— TO DO —
Starting at the first line of the data, print each line verbatim up to and including the line bearing "ob[key] = value", omitting pictures.

— GIVEN MATERIAL —
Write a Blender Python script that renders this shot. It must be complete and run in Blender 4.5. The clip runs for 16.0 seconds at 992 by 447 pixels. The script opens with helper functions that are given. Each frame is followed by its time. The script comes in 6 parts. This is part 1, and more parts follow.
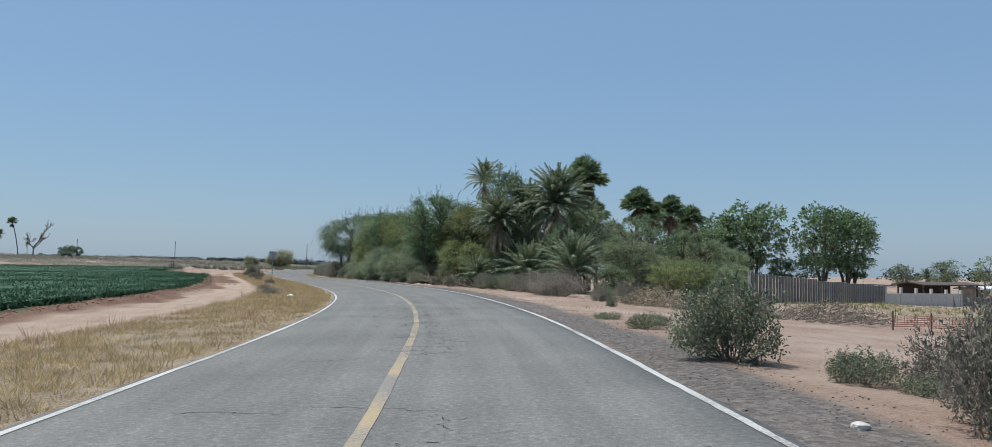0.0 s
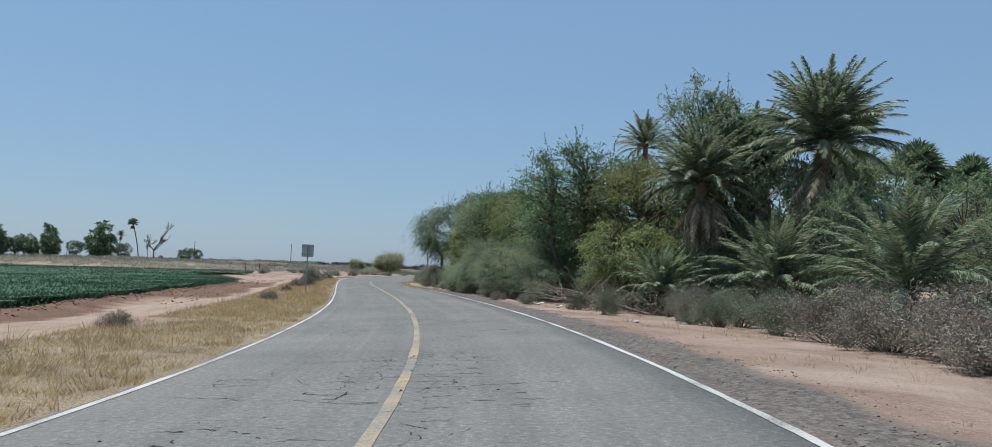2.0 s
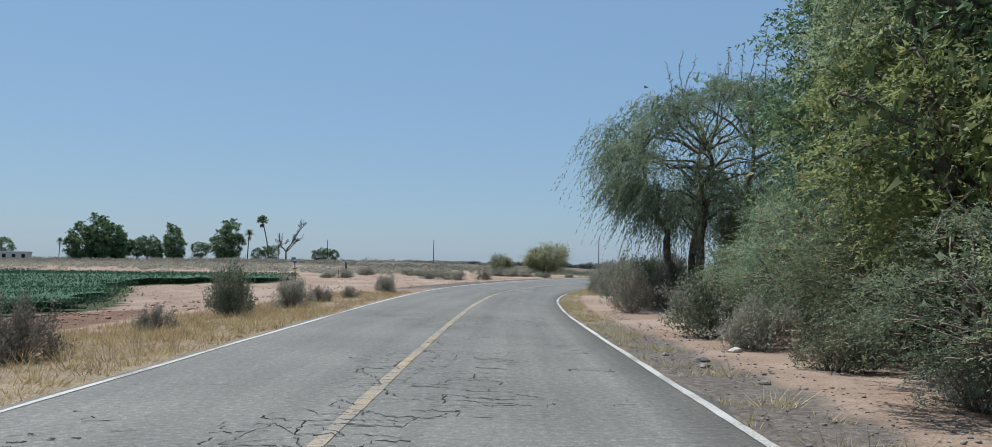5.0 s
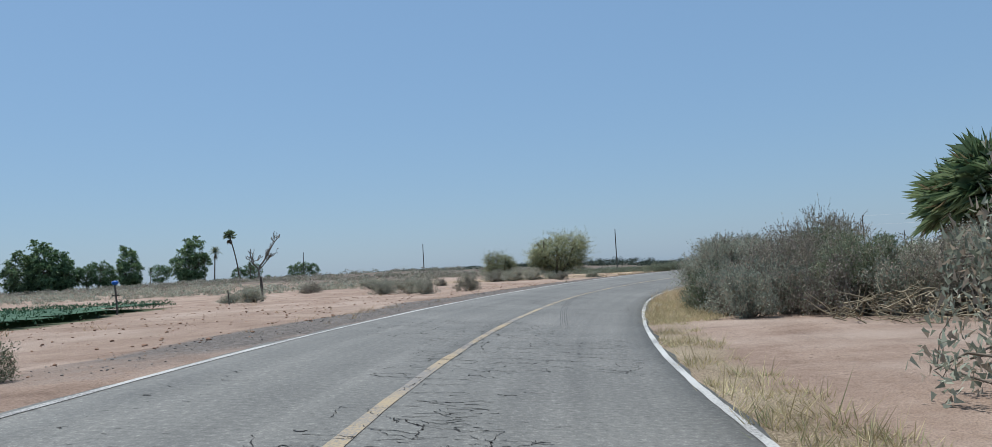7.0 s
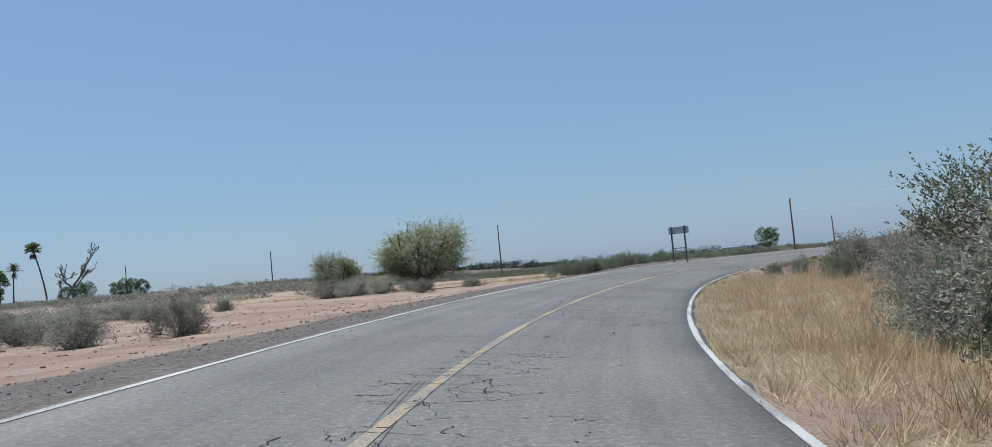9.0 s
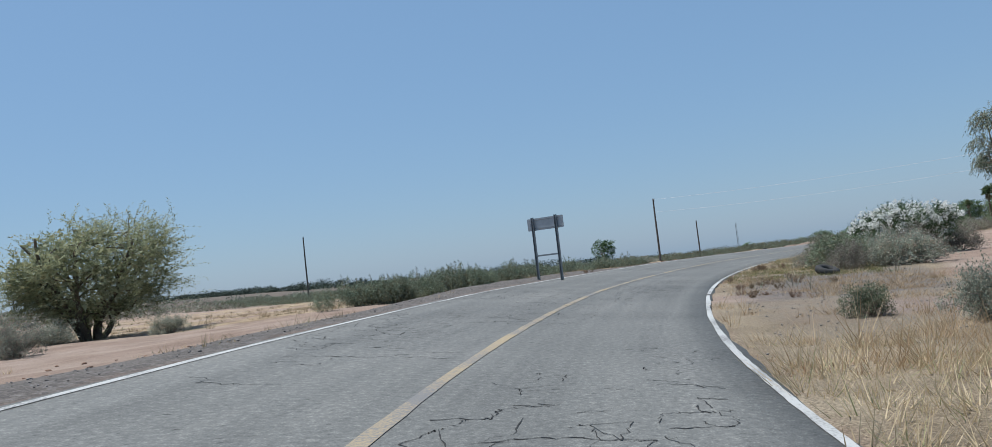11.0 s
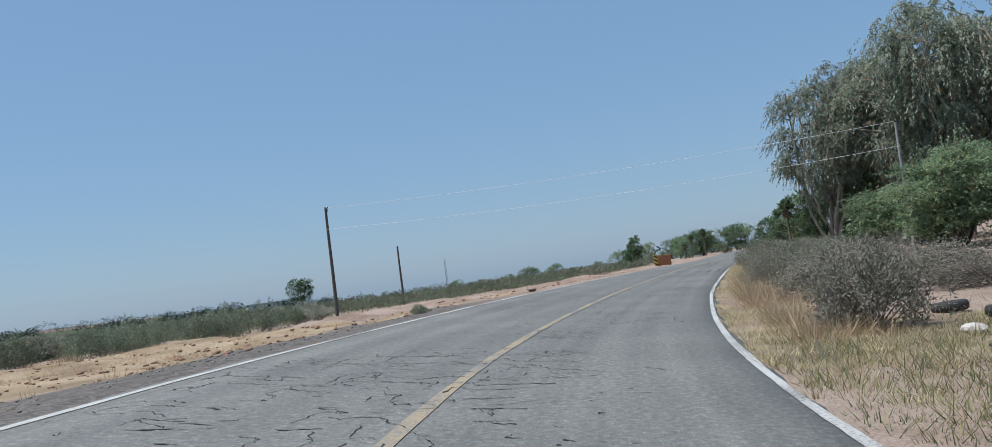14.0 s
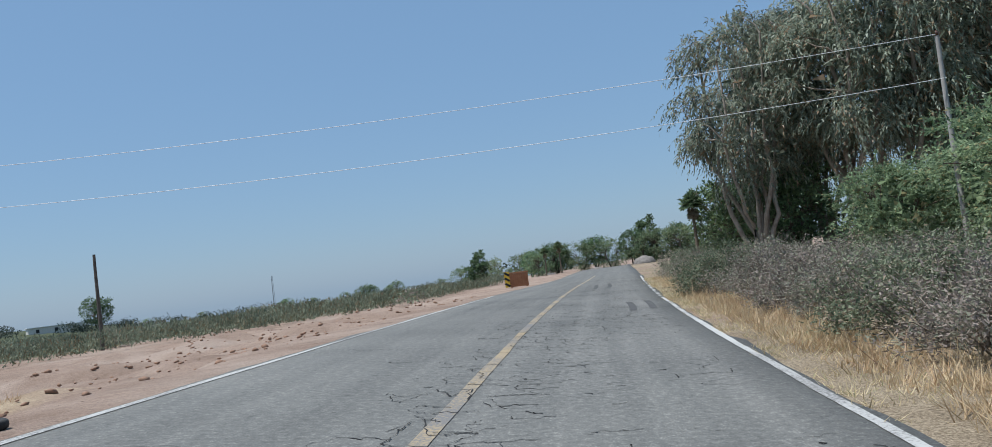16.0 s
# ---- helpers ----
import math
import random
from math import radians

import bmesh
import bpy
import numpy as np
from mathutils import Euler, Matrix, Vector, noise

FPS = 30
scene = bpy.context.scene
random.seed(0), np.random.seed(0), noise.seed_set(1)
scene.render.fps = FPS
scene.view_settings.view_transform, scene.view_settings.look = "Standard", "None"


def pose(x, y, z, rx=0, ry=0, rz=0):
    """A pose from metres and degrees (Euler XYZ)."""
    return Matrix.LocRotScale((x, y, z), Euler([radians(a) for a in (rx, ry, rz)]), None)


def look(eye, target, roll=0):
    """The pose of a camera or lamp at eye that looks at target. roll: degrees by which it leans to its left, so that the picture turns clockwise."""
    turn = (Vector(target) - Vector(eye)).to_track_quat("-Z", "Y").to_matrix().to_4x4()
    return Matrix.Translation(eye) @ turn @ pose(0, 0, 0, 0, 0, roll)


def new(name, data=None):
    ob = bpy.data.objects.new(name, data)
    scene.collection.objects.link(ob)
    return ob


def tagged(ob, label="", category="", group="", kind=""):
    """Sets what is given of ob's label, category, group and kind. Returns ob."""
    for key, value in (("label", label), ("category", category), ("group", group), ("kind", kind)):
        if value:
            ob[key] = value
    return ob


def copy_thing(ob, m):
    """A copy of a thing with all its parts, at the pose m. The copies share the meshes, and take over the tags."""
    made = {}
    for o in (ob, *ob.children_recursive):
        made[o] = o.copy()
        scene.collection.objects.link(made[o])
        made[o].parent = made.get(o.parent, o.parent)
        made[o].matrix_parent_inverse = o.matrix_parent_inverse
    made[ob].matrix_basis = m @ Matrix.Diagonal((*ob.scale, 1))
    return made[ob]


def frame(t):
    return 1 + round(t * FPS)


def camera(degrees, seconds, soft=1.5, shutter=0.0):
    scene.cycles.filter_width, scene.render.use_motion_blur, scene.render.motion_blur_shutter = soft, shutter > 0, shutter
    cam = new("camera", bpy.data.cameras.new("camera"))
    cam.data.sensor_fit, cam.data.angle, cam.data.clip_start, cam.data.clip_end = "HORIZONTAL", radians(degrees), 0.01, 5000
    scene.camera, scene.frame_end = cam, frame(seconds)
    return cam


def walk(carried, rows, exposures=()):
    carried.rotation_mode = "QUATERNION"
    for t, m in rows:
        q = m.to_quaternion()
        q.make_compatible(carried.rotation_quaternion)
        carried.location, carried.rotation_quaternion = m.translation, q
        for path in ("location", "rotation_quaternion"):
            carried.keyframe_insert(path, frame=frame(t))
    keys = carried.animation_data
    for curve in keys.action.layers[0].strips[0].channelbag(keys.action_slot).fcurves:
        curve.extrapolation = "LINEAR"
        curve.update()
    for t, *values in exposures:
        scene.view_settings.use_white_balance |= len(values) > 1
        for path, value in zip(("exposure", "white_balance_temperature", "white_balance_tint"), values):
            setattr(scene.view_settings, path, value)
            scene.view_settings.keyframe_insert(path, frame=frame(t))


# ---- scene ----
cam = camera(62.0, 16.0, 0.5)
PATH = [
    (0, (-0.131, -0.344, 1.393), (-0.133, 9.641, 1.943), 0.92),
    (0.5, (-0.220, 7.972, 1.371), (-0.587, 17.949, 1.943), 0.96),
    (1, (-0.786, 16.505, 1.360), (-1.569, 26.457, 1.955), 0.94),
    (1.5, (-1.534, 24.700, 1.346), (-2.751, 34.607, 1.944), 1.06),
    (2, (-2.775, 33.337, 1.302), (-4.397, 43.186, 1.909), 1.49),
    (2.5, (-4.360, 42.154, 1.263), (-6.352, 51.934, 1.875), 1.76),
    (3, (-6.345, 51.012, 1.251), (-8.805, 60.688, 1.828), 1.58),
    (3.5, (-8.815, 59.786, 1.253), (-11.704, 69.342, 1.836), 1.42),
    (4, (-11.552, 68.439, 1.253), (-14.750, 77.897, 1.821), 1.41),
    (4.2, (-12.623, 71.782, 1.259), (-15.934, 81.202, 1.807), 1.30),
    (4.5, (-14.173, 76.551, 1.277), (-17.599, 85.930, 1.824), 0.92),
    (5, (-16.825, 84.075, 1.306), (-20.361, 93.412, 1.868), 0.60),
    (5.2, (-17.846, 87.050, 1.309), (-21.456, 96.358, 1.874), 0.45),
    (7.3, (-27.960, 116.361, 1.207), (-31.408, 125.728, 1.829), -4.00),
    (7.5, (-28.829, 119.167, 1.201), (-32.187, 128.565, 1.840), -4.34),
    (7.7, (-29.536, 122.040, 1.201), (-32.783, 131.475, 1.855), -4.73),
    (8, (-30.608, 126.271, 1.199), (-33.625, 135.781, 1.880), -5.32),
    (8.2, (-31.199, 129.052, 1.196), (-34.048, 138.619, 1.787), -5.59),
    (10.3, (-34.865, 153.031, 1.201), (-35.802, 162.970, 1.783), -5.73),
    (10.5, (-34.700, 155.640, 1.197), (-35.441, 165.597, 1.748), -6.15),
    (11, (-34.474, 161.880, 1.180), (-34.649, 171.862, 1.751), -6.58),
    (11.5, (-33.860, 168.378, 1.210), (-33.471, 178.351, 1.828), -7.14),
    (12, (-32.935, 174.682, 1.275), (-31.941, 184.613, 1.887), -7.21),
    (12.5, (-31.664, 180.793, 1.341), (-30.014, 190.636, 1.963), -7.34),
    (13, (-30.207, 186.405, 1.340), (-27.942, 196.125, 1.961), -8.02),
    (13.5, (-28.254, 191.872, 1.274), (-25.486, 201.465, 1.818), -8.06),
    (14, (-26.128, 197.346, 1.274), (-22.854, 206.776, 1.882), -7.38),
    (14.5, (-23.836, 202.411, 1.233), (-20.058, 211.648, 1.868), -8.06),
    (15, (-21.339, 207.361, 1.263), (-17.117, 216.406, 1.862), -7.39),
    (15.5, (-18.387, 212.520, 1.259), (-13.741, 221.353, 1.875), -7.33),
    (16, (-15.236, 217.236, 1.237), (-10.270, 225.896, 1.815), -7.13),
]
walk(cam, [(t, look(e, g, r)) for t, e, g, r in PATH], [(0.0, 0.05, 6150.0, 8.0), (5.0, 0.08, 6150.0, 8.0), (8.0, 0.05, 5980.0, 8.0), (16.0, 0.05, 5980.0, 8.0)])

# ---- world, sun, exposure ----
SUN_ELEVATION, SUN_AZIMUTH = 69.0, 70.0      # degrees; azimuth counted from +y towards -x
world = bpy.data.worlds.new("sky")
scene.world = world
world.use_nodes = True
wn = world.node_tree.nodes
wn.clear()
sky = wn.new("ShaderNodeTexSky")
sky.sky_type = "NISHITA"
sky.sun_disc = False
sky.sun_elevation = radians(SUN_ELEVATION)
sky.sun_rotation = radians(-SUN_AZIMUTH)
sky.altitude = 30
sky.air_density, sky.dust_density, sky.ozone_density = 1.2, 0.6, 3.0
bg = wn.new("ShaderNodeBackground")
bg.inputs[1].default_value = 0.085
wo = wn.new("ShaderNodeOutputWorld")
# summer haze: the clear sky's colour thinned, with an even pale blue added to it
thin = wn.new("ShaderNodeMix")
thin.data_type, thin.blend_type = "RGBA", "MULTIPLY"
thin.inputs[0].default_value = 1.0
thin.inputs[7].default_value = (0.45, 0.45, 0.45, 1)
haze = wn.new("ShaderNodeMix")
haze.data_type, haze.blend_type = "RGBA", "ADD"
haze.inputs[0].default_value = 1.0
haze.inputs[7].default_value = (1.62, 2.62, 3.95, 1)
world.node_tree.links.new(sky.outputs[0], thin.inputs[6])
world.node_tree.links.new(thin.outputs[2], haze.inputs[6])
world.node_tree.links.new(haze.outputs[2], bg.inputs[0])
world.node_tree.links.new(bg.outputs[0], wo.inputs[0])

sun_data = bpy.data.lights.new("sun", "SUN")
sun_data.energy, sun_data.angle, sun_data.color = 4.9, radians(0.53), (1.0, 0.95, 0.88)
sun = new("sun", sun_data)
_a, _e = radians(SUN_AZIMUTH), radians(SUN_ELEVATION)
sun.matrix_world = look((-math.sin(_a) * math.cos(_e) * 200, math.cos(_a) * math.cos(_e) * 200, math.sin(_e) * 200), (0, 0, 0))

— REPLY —
Write a Blender Python script that renders this shot. It must be complete and run in Blender 4.5. The clip runs for 16.0 seconds at 992 by 447 pixels. The script opens with helper functions that are given. Each frame is followed by its time. The script comes in 6 parts. This is part 1, and more parts follow.
0.0 s
2.0 s
5.0 s
7.0 s
9.0 s
11.0 s
14.0 s
16.0 s
# ---- helpers ----
import math
import random
from math import radians

import bmesh
import bpy
import numpy as np
from mathutils import Euler, Matrix, Vector, noise

FPS = 30
scene = bpy.context.scene
random.seed(0), np.random.seed(0), noise.seed_set(1)
scene.render.fps = FPS
scene.view_settings.view_transform, scene.view_settings.look = "Standard", "None"


def pose(x, y, z, rx=0, ry=0, rz=0):
    """A pose from metres and degrees (Euler XYZ)."""
    return Matrix.LocRotScale((x, y, z), Euler([radians(a) for a in (rx, ry, rz)]), None)


def look(eye, target, roll=0):
    """The pose of a camera or lamp at eye that looks at target. roll: degrees by which it leans to its left, so that the picture turns clockwise."""
    turn = (Vector(target) - Vector(eye)).to_track_quat("-Z", "Y").to_matrix().to_4x4()
    return Matrix.Translation(eye) @ turn @ pose(0, 0, 0, 0, 0, roll)


def new(name, data=None):
    ob = bpy.data.objects.new(name, data)
    scene.collection.objects.link(ob)
    return ob


def tagged(ob, label="", category="", group="", kind=""):
    """Sets what is given of ob's label, category, group and kind. Returns ob."""
    for key, value in (("label", label), ("category", category), ("group", group), ("kind", kind)):
        if value:
            ob[key] = value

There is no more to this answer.